Write out the material again word for word, dropping any images it holds.

> _Dataset section_
● ● ● ●
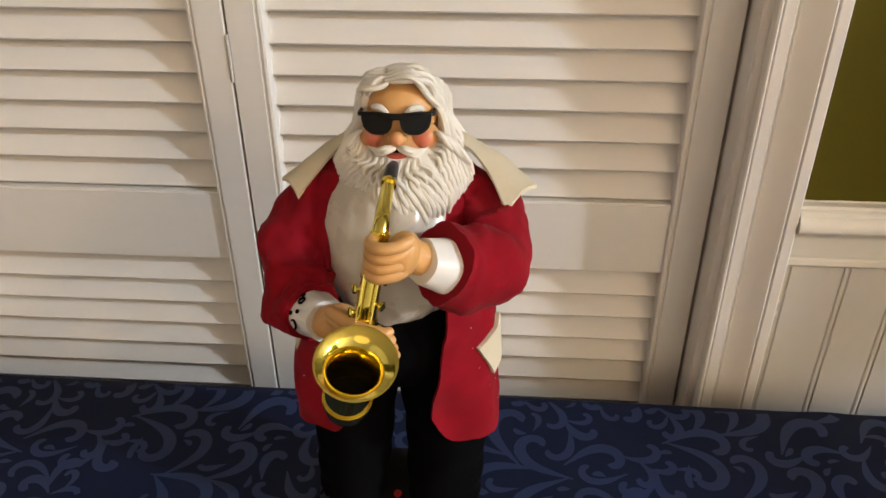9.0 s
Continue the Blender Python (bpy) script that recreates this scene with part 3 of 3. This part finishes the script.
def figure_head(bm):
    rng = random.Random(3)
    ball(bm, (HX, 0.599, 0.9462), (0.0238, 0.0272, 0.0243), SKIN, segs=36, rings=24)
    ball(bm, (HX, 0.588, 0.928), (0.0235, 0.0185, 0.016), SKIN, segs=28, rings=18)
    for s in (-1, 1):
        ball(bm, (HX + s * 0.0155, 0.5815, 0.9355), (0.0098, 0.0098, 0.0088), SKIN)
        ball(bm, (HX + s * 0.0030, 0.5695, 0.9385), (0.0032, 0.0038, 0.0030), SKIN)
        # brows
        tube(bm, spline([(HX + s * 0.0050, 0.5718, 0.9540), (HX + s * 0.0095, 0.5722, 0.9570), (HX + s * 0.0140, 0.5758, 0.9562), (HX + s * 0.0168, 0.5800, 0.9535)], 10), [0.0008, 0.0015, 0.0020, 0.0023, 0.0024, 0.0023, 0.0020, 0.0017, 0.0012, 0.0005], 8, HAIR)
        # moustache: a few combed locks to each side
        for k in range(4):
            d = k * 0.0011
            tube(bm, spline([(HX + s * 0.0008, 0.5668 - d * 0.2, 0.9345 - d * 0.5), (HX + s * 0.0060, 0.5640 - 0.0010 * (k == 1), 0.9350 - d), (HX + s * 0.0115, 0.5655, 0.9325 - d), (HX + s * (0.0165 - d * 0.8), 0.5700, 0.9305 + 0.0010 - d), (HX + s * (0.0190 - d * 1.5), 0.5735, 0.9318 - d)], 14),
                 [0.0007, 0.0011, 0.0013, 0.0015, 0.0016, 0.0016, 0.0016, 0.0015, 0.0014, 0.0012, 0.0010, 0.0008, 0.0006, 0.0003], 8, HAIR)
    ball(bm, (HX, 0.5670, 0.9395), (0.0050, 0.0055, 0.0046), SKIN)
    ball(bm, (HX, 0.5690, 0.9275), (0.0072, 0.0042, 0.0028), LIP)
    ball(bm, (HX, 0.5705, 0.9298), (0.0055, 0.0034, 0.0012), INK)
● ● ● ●
> _Output for this task_
9.0 s
Continue the Blender Python (bpy) script that recreates this scene with part 3 of 3. This part finishes the script.
def figure_head(bm):
    rng = random.Random(3)
    ball(bm, (HX, 0.599, 0.9462), (0.0238, 0.0272, 0.0243), SKIN, segs=36, rings=24)
    ball(bm, (HX, 0.588, 0.928), (0.0235, 0.0185, 0.016), SKIN, segs=28, rings=18)
    for s in (-1, 1):
        ball(bm, (HX + s * 0.0155, 0.5815, 0.9355), (0.0098, 0.0098, 0.0088), SKIN)
        ball(bm, (HX + s * 0.0030, 0.5695, 0.9385), (0.0032, 0.0038, 0.0030), SKIN)
        # brows
        tube(bm, spline([(HX + s * 0.0050, 0.5718, 0.9540), (HX + s * 0.0095, 0.5722, 0.9570), (HX + s * 0.0140, 0.5758, 0.9562), (HX + s * 0.0168, 0.5800, 0.9535)], 10), [0.0008, 0.0015, 0.0020, 0.0023, 0.0024, 0.0023, 0.0020, 0.0017, 0.0012, 0.0005], 8, HAIR)
        # moustache: a few combed locks to each side
        for k in range(4):
            d = k * 0.0011
            tube(bm, spline([(HX + s * 0.0008, 0.5668 - d * 0.2, 0.9345 - d * 0.5), (HX + s * 0.0060, 0.5640 - 0.0010 * (k == 1), 0.9350 - d), (HX + s * 0.0115, 0.5655, 0.9325 - d), (HX + s * (0.0165 - d * 0.8), 0.5700, 0.9305 + 0.0010 - d), (HX + s * (0.0190 - d * 1.5), 0.5735, 0.9318 - d)], 14),
                 [0.0007, 0.0011, 0.0013, 0.0015, 0.0016, 0.0016, 0.0016, 0.0015, 0.0014, 0.0012, 0.0010, 0.0008, 0.0006, 0.0003], 8, HAIR)
    ball(bm, (HX, 0.5670, 0.9395), (0.0050, 0.0055, 0.0046), SKIN)
    ball(bm, (HX, 0.5690, 0.9275), (0.0072, 0.0042, 0.0028), LIP)
    ball(bm, (HX, 0.5705, 0.9298), (0.0055, 0.0034, 0.0012), INK)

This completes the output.